You've seen it on signs. You've heard it at protests. You've watched pundits argue about it for twenty minutes without anyone agreeing on what it even refers to.
"From the river to the sea, Palestine will be free."
Here is what the phrase actually means; geographically, historically, and politically; without the yelling.
Start with the map
The phrase describes a specific piece of land: the territory between the Jordan River to the east and the Mediterranean Sea to the west. That corridor, known as historic Mandatory Palestine, today includes the State of Israel within its pre-1967 borders, the West Bank, and the Gaza Strip. All of it. Every square kilometer in between.
That's the geography. The politics, predictably, get messier.
Where the phrase came from
The slogan does not appear in the PLO's original 1964 or 1968 charters. It was not coined by Hamas.
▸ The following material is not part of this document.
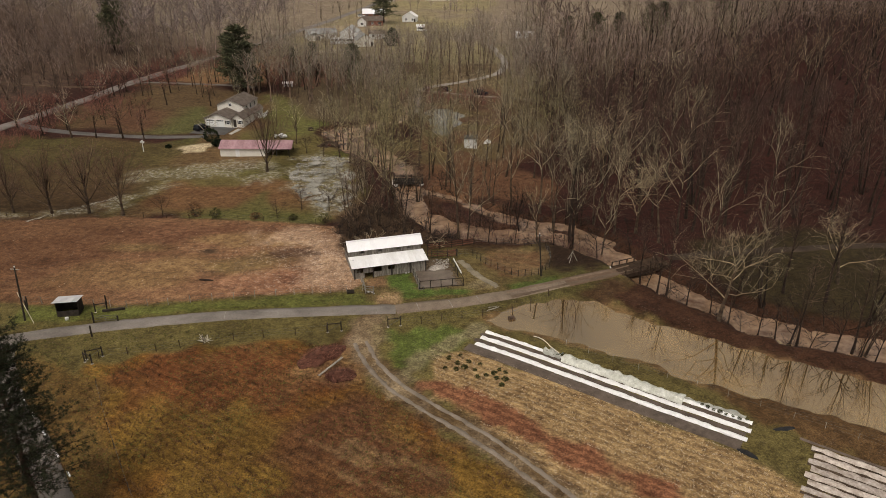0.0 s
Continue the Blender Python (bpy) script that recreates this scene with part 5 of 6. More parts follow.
fence("garden_fence", [(2.4, 105.6), (5.1, 105.4), (6.3, 103.4), (7.9, 101.3), (10, 99.2), (12, 97.6), (15.3, 98.4), (17.4, 101), (18.2, 105), (18.0, 110), (12, 110.6), (5.6, 111.0)], "wire garden fence on close-set dark posts", 1.25, 1.25, (0.15, 0.45, 0.8, 1.15), M_WIRE, M_DARK, 0.08, 0.015, 0.015)
fence("barn_yard_fence", [(-13.9, 97.1), (-13.0, 96.3), (-12.3, 94.3), (-11.6, 91.6), (-10.4, 91.4)], "leaning grey timber fence beside the barn", 1.4, 1.2, (0.45, 0.85, 1.25), M_BOARD, M_BOARD, rail_h=0.12)
fence("pasture_fence", [(-61, 87.6), (-53, 87.2), (-45.6, 86.6), (-40, 87.6), (-34, 89), (-25, 90.7), (-17, 91.8), (-12.2, 92.5)], "sagging wire pasture fence on thin weathered posts", 1.15, 2.9, post_mat=M_BOARD, width=0.08, **WIRES)
fence("lawn_edge_fence", [(-92, 121.5), (-62, 122.6), (-44, 121.4), (-24, 119.8)], "low wire fence between pasture and lawn", 1.05, 4.5, post_mat=M_BROWNDARK, width=0.08, **WIRES)
fence("field_fence", [(-43.8, 73.8), (-37.1, 75.4), (-31.6, 77.4), (-24, 78.9), (-15.7, 80.3)], "thin wire fence along the garden field", 1.2, 3.6, post_mat=M_BROWNDARK, width=0.09, **WIRES)
fence("field_fence", [(-5.8, 82.3), (-0.1, 83.8), (5.7, 85.4), (10.2, 86.9), (16, 91.6)], "thin wire fence above the flooded field", 1.2, 3.6, post_mat=M_BROWNDARK, width=0.09, **WIRES)
fence("field_fence", [(-41.5, 68), (-36.5, 60), (-30.5, 51), (-24, 42)], "thin wire fence along the side of the field", 1.1, 4.2, post_mat=M_BROWNDARK, width=0.07, **WIRES)
fence("flood_fence", [(16.5, 77.9), (19.1, 75.9), (24.7, 72.3), (31, 69.0), (40, 63.0), (48, 57.6)], "thin stakes beside the flood water", 0.9, 3.4, post_mat=M_BOARD, width=0.05, **WIRES)


def brace(p, q, label, h=1.55):
    """Two stout gate posts with a cross rail and a diagonal."""
    (ax, ay), (bx, by) = p, q
    top = thing("gate_brace", pose(ax, ay, lie(ax, ay)), label, "fence", "gate braces")
    dx, dy = bx - ax, by - ay
    me = post_mesh(h, 0.13, M_DARK)
    for x, y in ((0, 0), (dx, dy)):
        part("post", me, None, top).location = (x, y, 0)
    part("cross_rail", Shape().beam((0, 0, h * 0.82), (dx, dy, h * 0.82), 0.1, 0.1), M_DARK, top)
    part("diagonal", Shape().beam((0, 0, 0.15), (dx, dy, h * 0.75), 0.03, 0.03), M_WIRE, top)
    me = Shape().tube([(0, 0, 0.02), (0, 0, 0.1)], [0.2, 0.12], 8).mesh("footing", M_RUBBLE)
    for x, y in ((0, 0), (dx, dy)):
        part("footing", me, None, top, "pale stones packed round the post").location = (x, y, 0)
    return top


for p, q in (((-15.6, 80.3), (-13.8, 80.7)), ((-7.5, 81.9), (-5.8, 82.3)), ((-45.2, 73.4), (-43.5, 74.2)), ((-49.5, 85.2), (-48.1, 85.8)), ((-45.2, 72.9), (-44.1, 72.5))):
    brace(p, q, "dark H-braced wooden gate posts at the field edge")
for x, y, h, a in ((-48.5, 82.5, 1.7, 0), (-47.1, 78.9, 1.7, 0), (-45.3, 82.9, 0.9, 0), (-59.4, 85.6, 1.7, 6), (-60.0, 86.6, 1.6, -5), (-49.0, 87.6, 1.5, 3)):
    solid("wooden_post", Shape().tube([(0, 0, -0.3), (0, 0, h * 0.5), (0.02, 0, h)], [0.12, 0.115, 0.1], 8), M_DARK, "short dark wooden post beside the lane", "post", "lane posts", m=pose(x, y, lie(x, y), a, 0, 0))
solid("lane_gate", Shape().beam((0, 0, 0.35), (3.1, 0.4, 0.35), 0.04, 0.04).beam((0, 0, 0.75), (3.1, 0.4, 0.75), 0.04, 0.04).beam((0, 0, 1.05), (3.1, 0.4, 1.05), 0.05, 0.05).beam((1.5, 0.2, 0.3), (1.5, 0.2, 1.05), 0.04, 0.04),
      M_WIRE, "thin metal tube gate beside the lane", "gate", m=pose(-48.4, 82.5, lie(-48.4, 82.5)))
solid("timber_baulk", Shape().beam((0, 0, 0.18), (2.9, 0.8, 0.2), 0.3, 0.3), M_DARK, "dark timber baulk lying on the verge", "timber", m=pose(-48.6, 85.4, lie(-48.6, 85.4)))
for x, y in ((-56.7, 82.2), (-65, 86.5)):
    solid("guy_guard", Shape().tube([(0, 0, 0), (-2.0, 1.2, 4.2)], [0.05, 0.05], 6), M_PALE, "pale yellow guard on a pole's guy wire", "guard", "guy guards", m=pose(x, y, lie(x, y)))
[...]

It emerged in Palestinian nationalist discourse in the mid-1960s, adopted by the PLO as a shorthand for a unified, decolonized state over all of historic Palestine. By 1969, the Palestinian National Council was framing that vision as a "democratic secular state", equal rights for all residents, including Jews who rejected Zionism.
This is the part that tends to get lost.
The phrase predates its more militant uses by decades. It grew out of Palestinian resistance to partition, to the fragmentation of their homeland into occupied zones controlled by Israel, Jordan, and Egypt simultaneously. It was, at its origin, a call for political unity and self-determination across a geography that had been carved up by others.
There is also a parallel worth mentioning. In 1977, Israel's Likud party platform contained its own version: "Between the sea and the Jordan there will only be Israeli sovereignty." Both sides, it turns out, have reached for the same geography to make very different arguments.
How Hamas changed the conversation
Hamas's 2017 Document of General Principles uses the phrase explicitly: the organization rejects "any alternative to the full and complete liberation of Palestine, from the river to the sea." No ambiguity there. The same document also accepts, as a provisional measure, a Palestinian state on the 1967 borders with Jerusalem as its capital and the right of return for refugees. It maintains, in the same breath, a formal rejection of Israel's legitimacy as a Zionist entity.
That combination, liberation in principle plus provisional borders in practice, is not coherent to everyone. But it is what the document actually says.
October 7, 2023 collapsed whatever interpretive nuance the phrase still had for many people. Since then, the chant has surged globally, triggering bans and parliamentary debates across Germany, the UK, and the United States. Both the acceleration and the backlash tell you something.
Three ways to read six words
The academic consensus, such as it is, says the phrase is "open to an array of interpretations, from the genocidal to the democratic." That is not a dodge. It is a description of how language actually works when it travels across decades and movements.
Here are the three main readings.
For Palestinians and their supporters, the phrase asserts national rights across a homeland that was divided without their consent. "Free" in this reading means liberated from occupation, not emptied of people. Historians like Maha Nassar have emphasized that the Arabic phrasing, "Filastin hurra," means liberated Palestine, not "Palestine without Jews."
For Israeli and Jewish organizations including the AJC and ADL, the phrase denies Jewish self-determination and signals, in effect, the elimination of Israel as a Jewish state. When used by groups whose charters explicitly reject Israel's existence, the intent is not abstract. It reads as a call for erasure, whatever individual protesters may intend.
For academics working the middle ground, the meaning is inseparable from context. Who is saying it, in what setting, alongside which other slogans, and with what history attached? One slogan. Many meanings. None of them politically neutral.
What honest engagement looks like
The phrase is a Rorschach test for a conflict that has been running longer than most of its participants have been alive. Its origins are not what its critics say. Its uses are not what its defenders say. Both things are true.
Understanding the documented history does not require endorsing any particular outcome. It requires sitting with the fact that the same six words can express a democratic vision of coexistence or a call to erase a state, depending entirely on whose mouth they come from and what they mean by "free."
That ambiguity is not an excuse to stop thinking. It is the reason thinking is required.